What both Stormzy and Chance have realised is that in this microwave, internet age, they don’t need labels, label budgets or publicity stunts, as Skepta once said over a rousing Birmingham 140bpm beat. Social media has given them the ability to have an instant connection with potential fans anywhere in the world at a simple click of a button, and also the means to gauge fan opinion and feedback. Who wouldn’t want to brand and sell themselves to the people that matter directly – grime kids, hip-hop fans, music lovers?
Record labels are becoming obsolete with independent artists having 31.3% of the music market share, forcing Universal Music into second place with 28.9%. In the first half of 2016, streaming revenue in the US grew by 57% to $1.6bn, and worldwide digital revenues overtook those of physical sales for the first time in music history. You don’t need a record label to have a seat at the table anymore.
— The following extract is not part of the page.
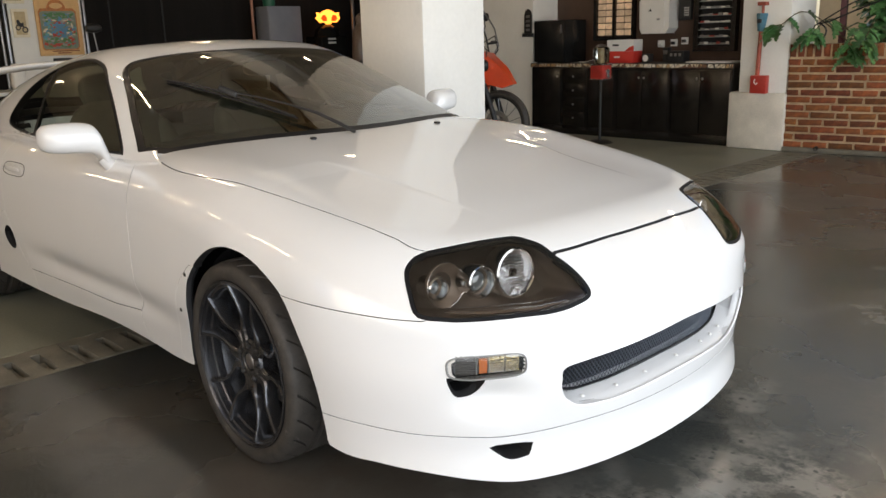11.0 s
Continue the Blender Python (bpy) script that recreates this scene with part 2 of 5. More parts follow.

Wearing your independence as a badge of honour and backing it up with good music is enough. Though Stormzy and Chance come from different sides of the pond and totally different walks of life, they have plenty in common. They interact with their fans on a daily basis. Fostering a friendship with those that listen to their music, which in turn creates an intoxicating need for them to see their favourite artist win. It’s about buying into the person behind the music these days, believing in them, propelling the them to greatness.
The 23-year-old artists have also cultivated strong ties with the music streaming gatekeepers including Apple Music, Spotify, Tidal, Amazon, Soundcloud and more. That coalition has chiefly been with Apple Music, where Stormzy had a Beats 1 radio series aptly named the #MERKY show. While Chance’s third mixtape Coloring Book was eventually released as a streaming-only, fortnight exclusive on the streaming service. It then went on to be released to other streaming companies, and make history as the first ever album to debut on the Billboard 200 chart at number eight, based solely on streams. Damn, this #blackboyjoy keeps pouring.
These endorsement deals with big businesses like Apple, Adidas, Nike, Burberry and Kenzo x H&M, all without stiff, old white men in suits as the middlemen, mean they have a larger chunk of the millions at play. That’s thanks to the support and guidance of their hometown managers. Tobe Onwuka, who quit his job to help actualize the vision Stormzy had for himself, and Patrick Corcoran, a former party promoter who believed in Chance the Rapper from the very beginning.
Do up-and-coming rappers and grime artists feel the way to go is independent these days? With the triumphs their history-making peers have made?
V.Simmons, a British rapper who has written for JLS and Lethal Bizzle said it depends on the opportunities presented. “Going independent and doing it yourself makes more sense as there’s more reward but that depends on if you are getting the support the likes of Stormzy and Chance are getting from big brands.
“They are putting money behind them for a reason. These arrangements are still better than 360 deals though.
“It’s down to the individual, how business orientated they are and how much they value their art.”
Chance values his art and has studied the industry enough to make an informed opinions on the pyramid scheme that is a record company. “I don’t agree with the way labels are set up,” he stated to Zane Lowe in a Beats 1 interview. Stormzy, though having a different viewpoint, is intuitive enough to have discerned that major record labels do not “know what to do with black artists [in the UK].” And that has been seen with how they have handled the careers of acts who were literally about to blow like Chip, K Koke, and Tinchy Stryder, pushing them down a commercial route sonically and alienating their core fan base in the process.
Independent artist status aside, Stormzy, Chance, Macklemore and the like make great music first and foremost, and come across as smart, humble and capable people. You just want to invest in them, whether as a fan or as a brand. Major labels may be on their way out, but emotive music that makes you feel is not, and that’s what all artists should be focused on creating.